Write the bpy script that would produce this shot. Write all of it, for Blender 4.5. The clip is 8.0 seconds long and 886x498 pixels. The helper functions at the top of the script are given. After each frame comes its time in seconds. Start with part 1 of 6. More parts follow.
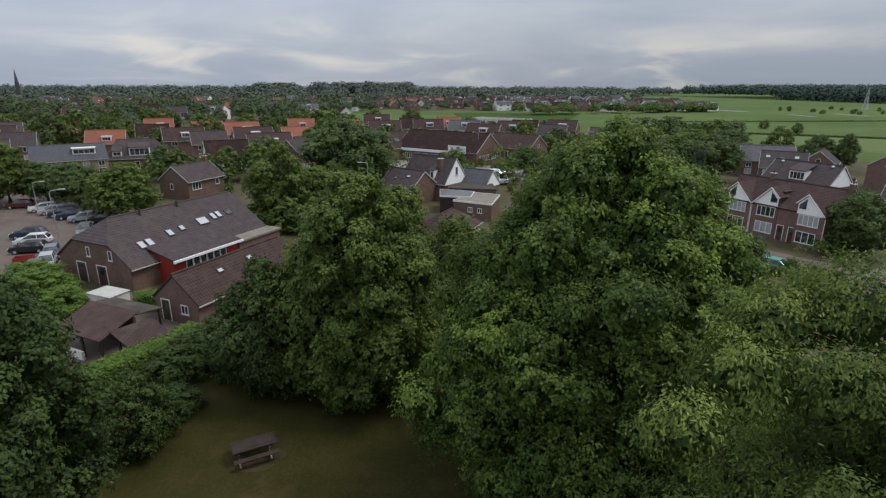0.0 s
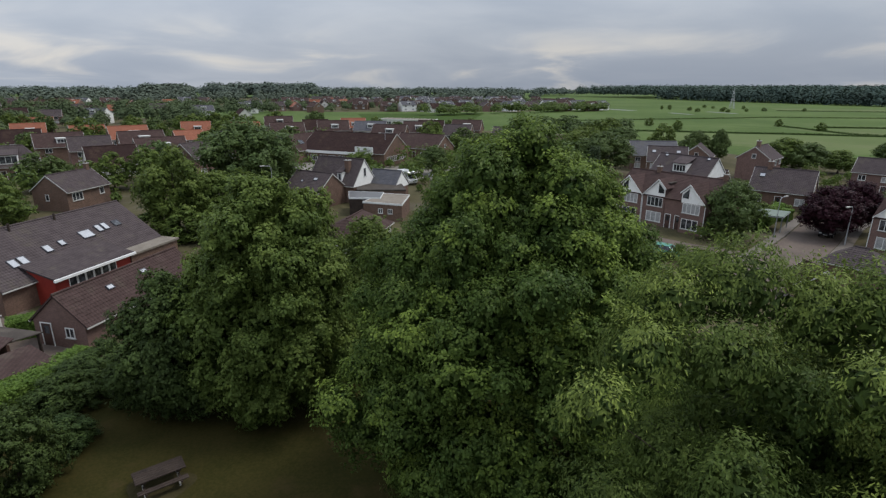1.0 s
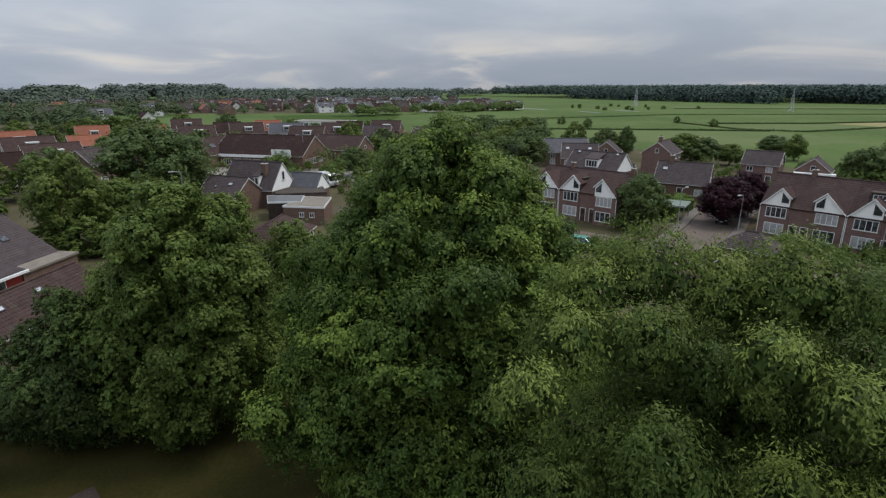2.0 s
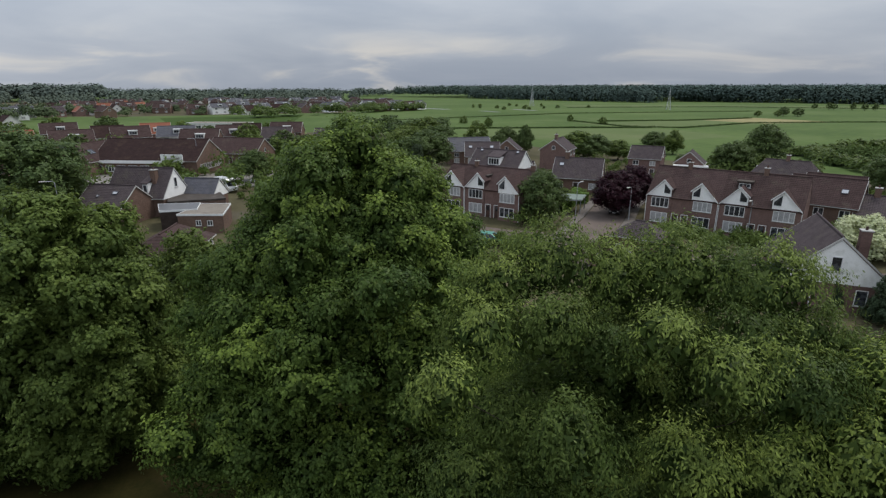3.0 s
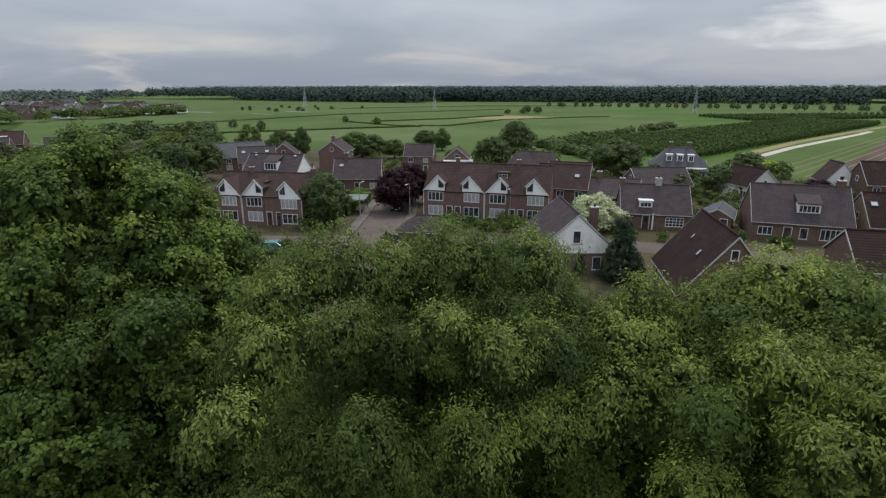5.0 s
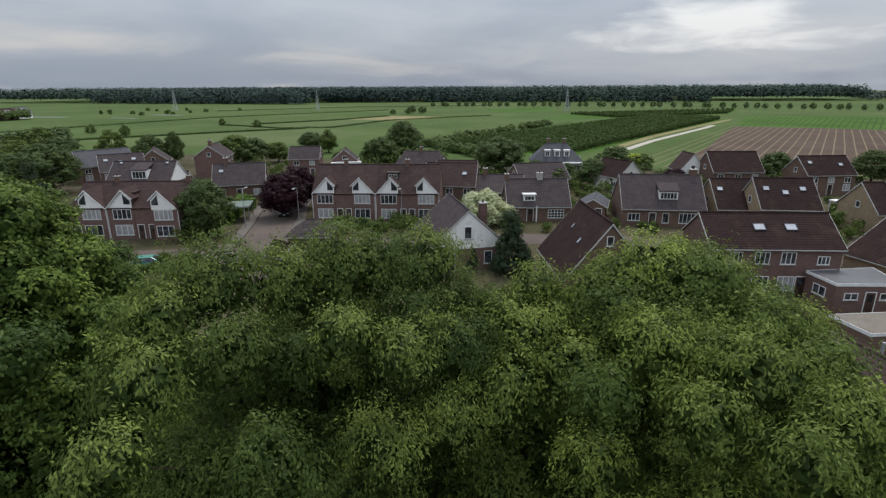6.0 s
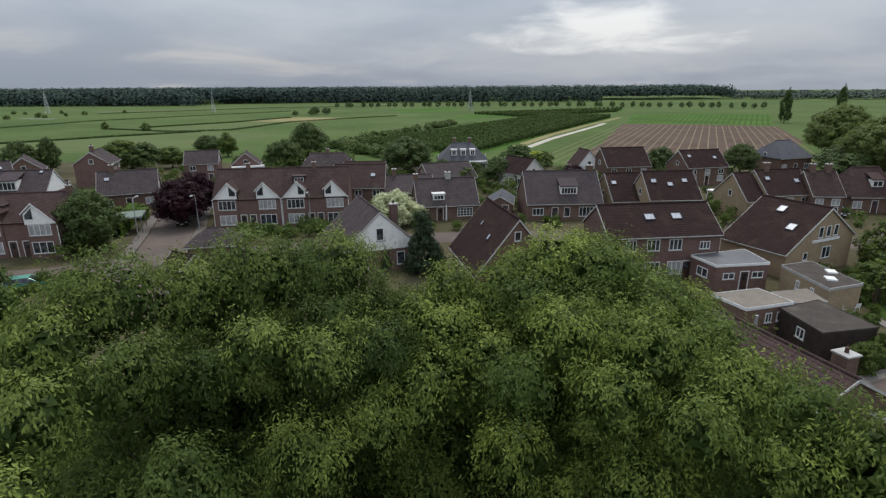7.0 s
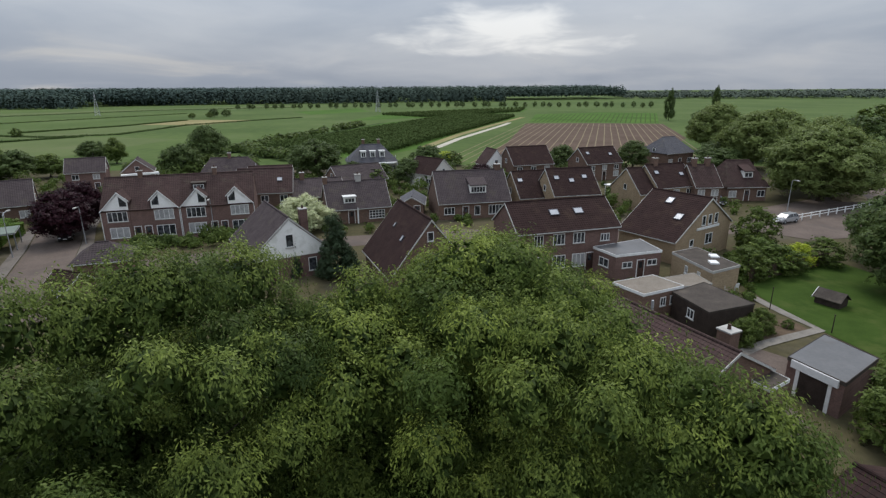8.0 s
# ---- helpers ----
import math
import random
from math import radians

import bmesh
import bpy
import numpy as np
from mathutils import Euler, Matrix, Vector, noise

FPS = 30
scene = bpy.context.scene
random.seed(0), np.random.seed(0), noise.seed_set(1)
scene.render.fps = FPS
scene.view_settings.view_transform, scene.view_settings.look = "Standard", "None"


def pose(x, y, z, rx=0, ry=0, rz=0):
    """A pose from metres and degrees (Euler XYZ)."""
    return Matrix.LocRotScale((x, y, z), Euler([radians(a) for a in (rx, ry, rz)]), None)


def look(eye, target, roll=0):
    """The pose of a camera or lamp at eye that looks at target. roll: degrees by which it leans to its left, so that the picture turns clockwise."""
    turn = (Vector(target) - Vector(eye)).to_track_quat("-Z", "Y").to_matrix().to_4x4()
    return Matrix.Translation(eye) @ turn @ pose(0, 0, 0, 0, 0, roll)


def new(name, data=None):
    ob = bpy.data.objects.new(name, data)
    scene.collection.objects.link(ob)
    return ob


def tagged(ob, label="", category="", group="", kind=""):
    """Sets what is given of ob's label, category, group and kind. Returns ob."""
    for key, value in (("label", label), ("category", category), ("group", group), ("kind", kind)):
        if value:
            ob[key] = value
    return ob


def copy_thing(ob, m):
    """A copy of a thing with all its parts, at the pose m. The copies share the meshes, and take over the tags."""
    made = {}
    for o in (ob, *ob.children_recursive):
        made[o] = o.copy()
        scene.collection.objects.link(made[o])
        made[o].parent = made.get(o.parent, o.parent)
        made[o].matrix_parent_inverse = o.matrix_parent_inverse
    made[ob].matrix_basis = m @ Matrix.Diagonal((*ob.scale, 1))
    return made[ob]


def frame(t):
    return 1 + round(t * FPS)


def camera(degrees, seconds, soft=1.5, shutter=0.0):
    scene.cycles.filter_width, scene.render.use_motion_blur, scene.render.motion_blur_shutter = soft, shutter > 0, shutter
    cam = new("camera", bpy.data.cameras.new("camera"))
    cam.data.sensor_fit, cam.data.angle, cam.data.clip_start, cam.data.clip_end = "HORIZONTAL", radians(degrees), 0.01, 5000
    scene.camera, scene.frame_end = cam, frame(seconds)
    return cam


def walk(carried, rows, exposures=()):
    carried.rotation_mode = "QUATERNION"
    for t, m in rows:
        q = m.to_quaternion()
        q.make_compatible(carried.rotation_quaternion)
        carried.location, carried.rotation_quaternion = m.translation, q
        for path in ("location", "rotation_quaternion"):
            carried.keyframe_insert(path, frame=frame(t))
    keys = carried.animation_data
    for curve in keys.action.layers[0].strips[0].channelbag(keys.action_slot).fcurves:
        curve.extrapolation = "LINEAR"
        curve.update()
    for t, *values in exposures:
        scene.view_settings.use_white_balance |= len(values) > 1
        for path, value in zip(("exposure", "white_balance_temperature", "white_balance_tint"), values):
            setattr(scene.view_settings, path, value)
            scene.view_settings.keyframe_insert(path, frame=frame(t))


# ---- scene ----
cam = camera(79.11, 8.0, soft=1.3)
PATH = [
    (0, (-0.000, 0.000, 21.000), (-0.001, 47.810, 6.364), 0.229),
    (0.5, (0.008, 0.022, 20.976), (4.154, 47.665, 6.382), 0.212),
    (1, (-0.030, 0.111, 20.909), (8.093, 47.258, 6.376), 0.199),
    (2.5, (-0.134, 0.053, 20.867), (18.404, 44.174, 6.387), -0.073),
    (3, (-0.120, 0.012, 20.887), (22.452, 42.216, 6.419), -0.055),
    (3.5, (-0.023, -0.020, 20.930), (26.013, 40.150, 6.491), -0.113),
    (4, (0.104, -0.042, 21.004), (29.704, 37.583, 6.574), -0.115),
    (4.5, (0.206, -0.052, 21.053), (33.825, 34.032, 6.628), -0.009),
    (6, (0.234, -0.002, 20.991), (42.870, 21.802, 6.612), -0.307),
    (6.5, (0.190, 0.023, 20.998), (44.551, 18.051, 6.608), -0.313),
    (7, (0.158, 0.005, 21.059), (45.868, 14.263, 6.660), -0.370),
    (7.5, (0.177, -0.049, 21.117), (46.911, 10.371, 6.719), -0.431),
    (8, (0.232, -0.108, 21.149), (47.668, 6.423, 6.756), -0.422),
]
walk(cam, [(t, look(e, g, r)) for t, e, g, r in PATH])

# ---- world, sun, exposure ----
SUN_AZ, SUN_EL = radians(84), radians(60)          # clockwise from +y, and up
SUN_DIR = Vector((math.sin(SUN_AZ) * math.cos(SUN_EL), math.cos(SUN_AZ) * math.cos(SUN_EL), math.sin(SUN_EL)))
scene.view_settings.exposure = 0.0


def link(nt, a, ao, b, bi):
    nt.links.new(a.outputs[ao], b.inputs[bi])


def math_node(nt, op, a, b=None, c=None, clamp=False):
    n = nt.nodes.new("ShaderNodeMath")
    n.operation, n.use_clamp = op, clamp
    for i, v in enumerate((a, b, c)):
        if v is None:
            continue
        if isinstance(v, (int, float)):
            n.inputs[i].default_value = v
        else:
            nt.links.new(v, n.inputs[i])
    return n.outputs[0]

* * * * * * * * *

▶ Given exercise:
Retype exactly the lines above, from the one with "radians(degrees), 0.01, 5000" through the one with "for t, *values", inclusive.

▶ Response to this exercise:
    cam.data.sensor_fit, cam.data.angle, cam.data.clip_start, cam.data.clip_end = "HORIZONTAL", radians(degrees), 0.01, 5000
    scene.camera, scene.frame_end = cam, frame(seconds)
    return cam


def walk(carried, rows, exposures=()):
    carried.rotation_mode = "QUATERNION"
    for t, m in rows:
        q = m.to_quaternion()
        q.make_compatible(carried.rotation_quaternion)
        carried.location, carried.rotation_quaternion = m.translation, q
        for path in ("location", "rotation_quaternion"):
            carried.keyframe_insert(path, frame=frame(t))
    keys = carried.animation_data
    for curve in keys.action.layers[0].strips[0].channelbag(keys.action_slot).fcurves:
        curve.extrapolation = "LINEAR"
        curve.update()
    for t, *values in exposures:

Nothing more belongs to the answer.